Hard eye roll. Wow, she is desperate to be seen, and it doesn’t matter who and for what purpose. They are blowing smoke up her ass, and she is spreading her cheeks willingly. Fucking idiot.

“He said that everything you were doing was bullshit and a lie. He told me you and your mother orchestrated the attack. They showed me proof of it.” She sneers. “You both are trying to destroy my father and his club. Trying to destroy me because you are petty and jealous of what my mother and I have. My mother did my father a favor by getting him away from your psycho of a mother. And when Marco and I got married, which we are getting married, he promised me he was going to destroy you and protect my family. So your days are numbered.” She sneers. “But don’t worry, I won’t let anything happen to Taz. He is too pretty to look at, so I’ll make sure he stays safe. And I’ll be there for him while he morns you, which I doubt will be for too long.” she says with a smirk. I don’t even respond to her fuck shit. Her mother is good. I’ll give her that. But I’m better.
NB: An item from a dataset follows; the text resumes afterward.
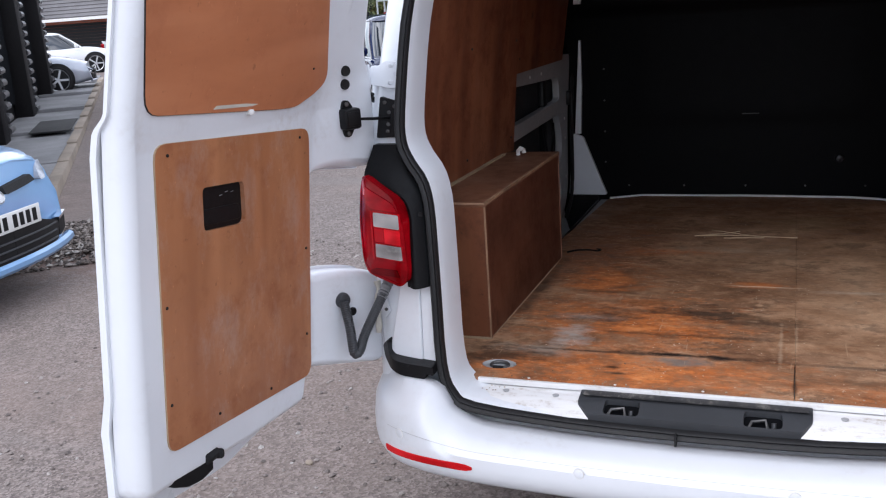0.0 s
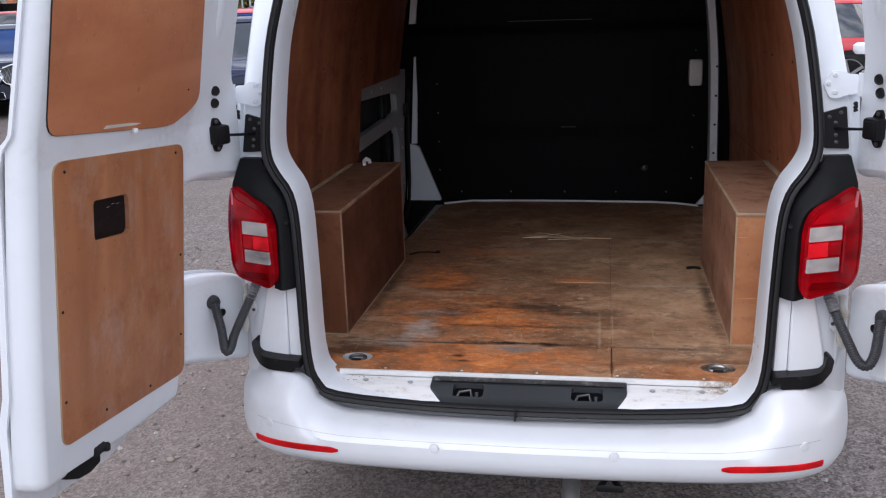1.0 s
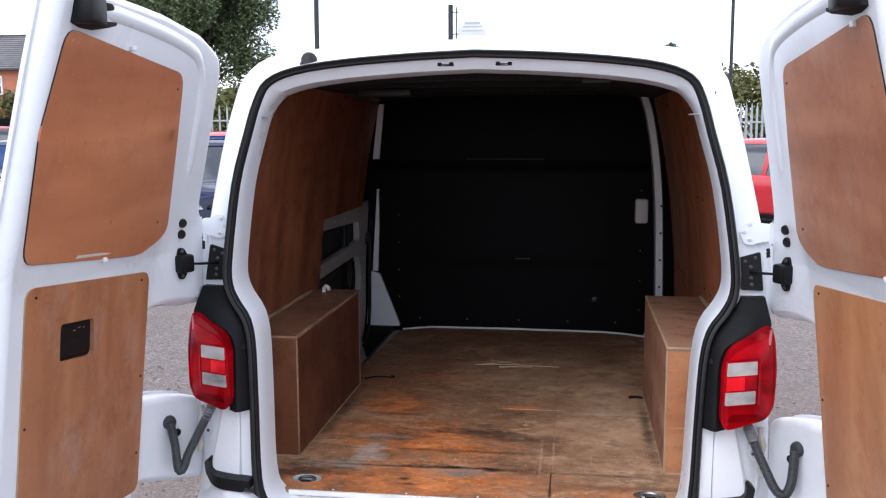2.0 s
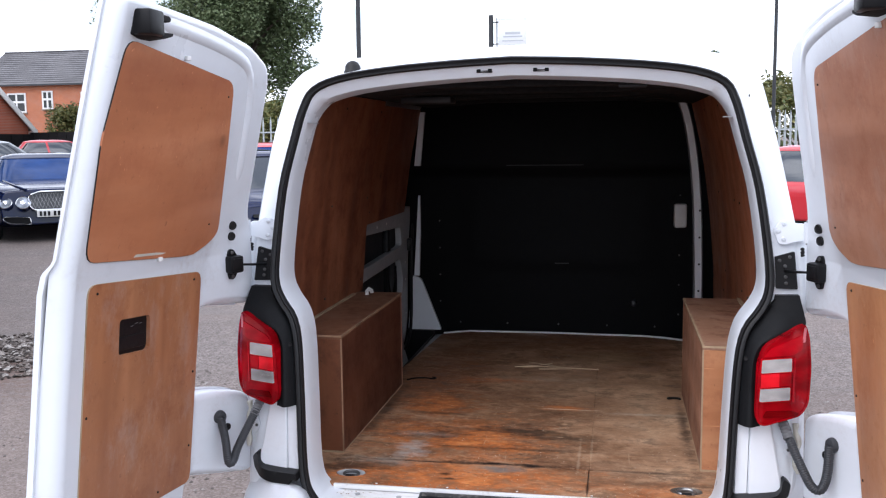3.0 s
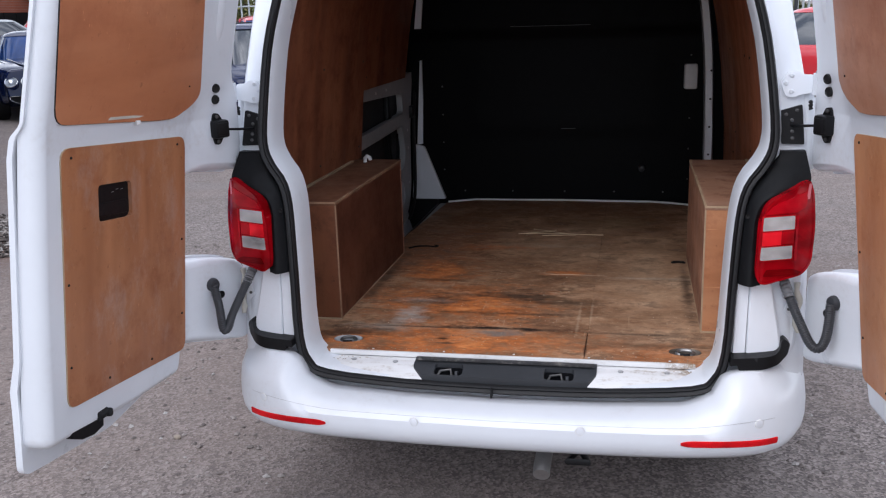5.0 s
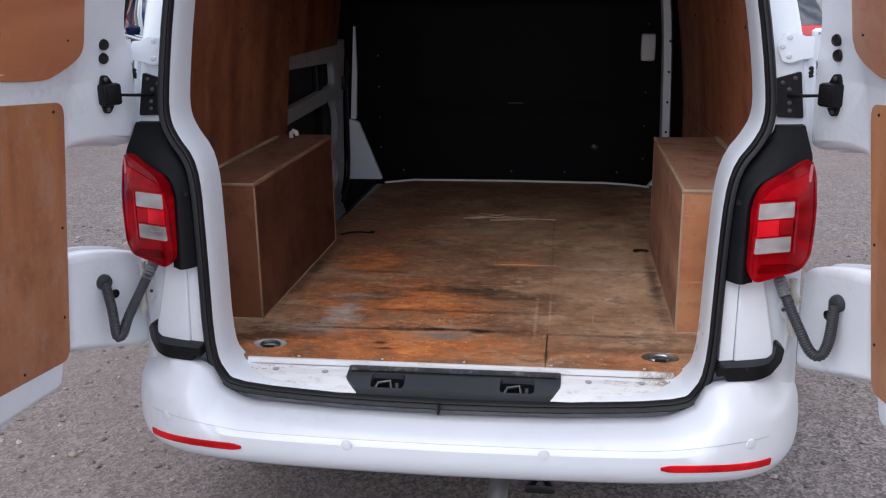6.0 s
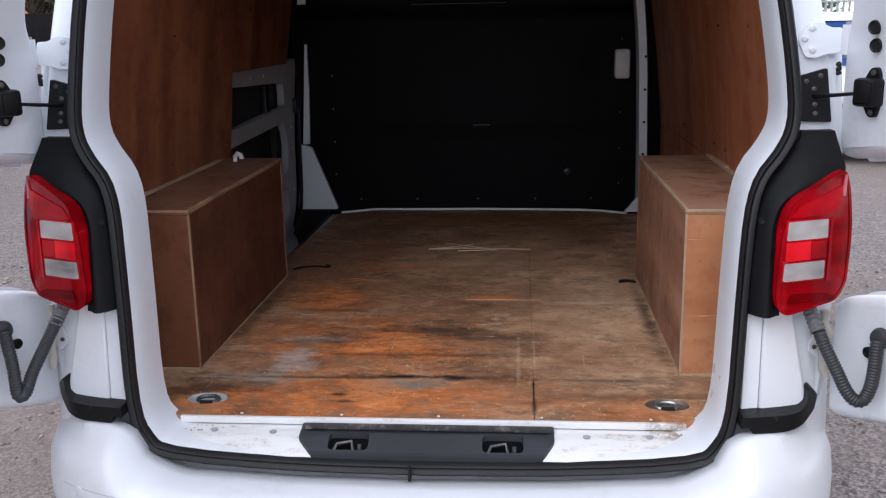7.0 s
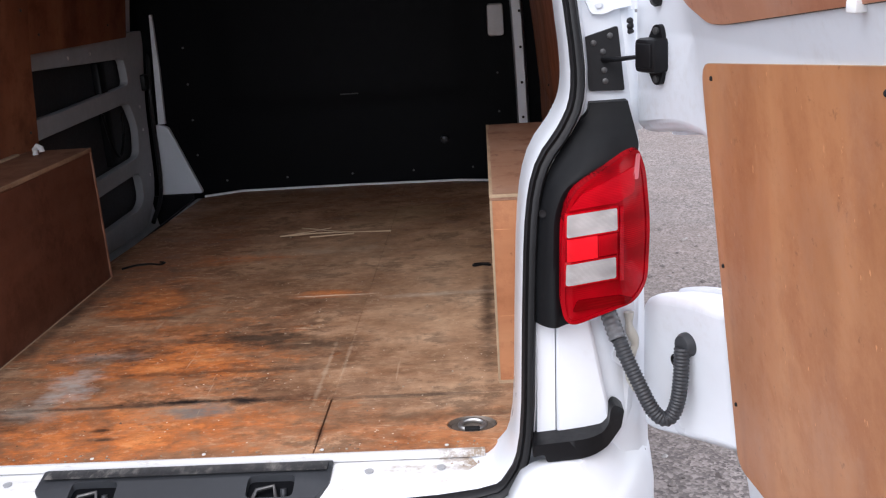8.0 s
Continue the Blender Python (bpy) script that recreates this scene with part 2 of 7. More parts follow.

I smirk and turn around, not listening to shit else she has to say. I’m going to let her go. Sometimes bitches need to learn the hard way. Walking into the clubhouse, I find my brother sitting with Sin and our cousins. I tell him to pull up my little chihuahua’s GPS tracker and watch it. Of course, I don’t answer the question in his eyes, and he knows now is not the time to get into it, so he does what I ask and pulls up the tracking system we use for targets.

Chipping her was the smart move, and if people had listened to me, they would have agreed, but they didn’t, so I did it on my own. I chipped her ass when she got shit-faced drunk one night. The chip is like the ones they put in dogs, but for people, it’s small, and it only took one little pinprick, and now I know every move the yappy little bitch makes. No one could be mad because I didn’t have a doctor put it in. I improvised, and she didn’t even realize it was sitting pretty just above her shoulder blade. High-five me for being so damn smart.

I give a nod to Sin. She is the only one who knows about the tracker, not by choice. She caught me putting it in, so I had to tell her what I was doing, not the why, even though she tried to get it out of me. I wasn’t budging. When I asked her who she was sneaking around with, she shut her trap and left the room. Win for me.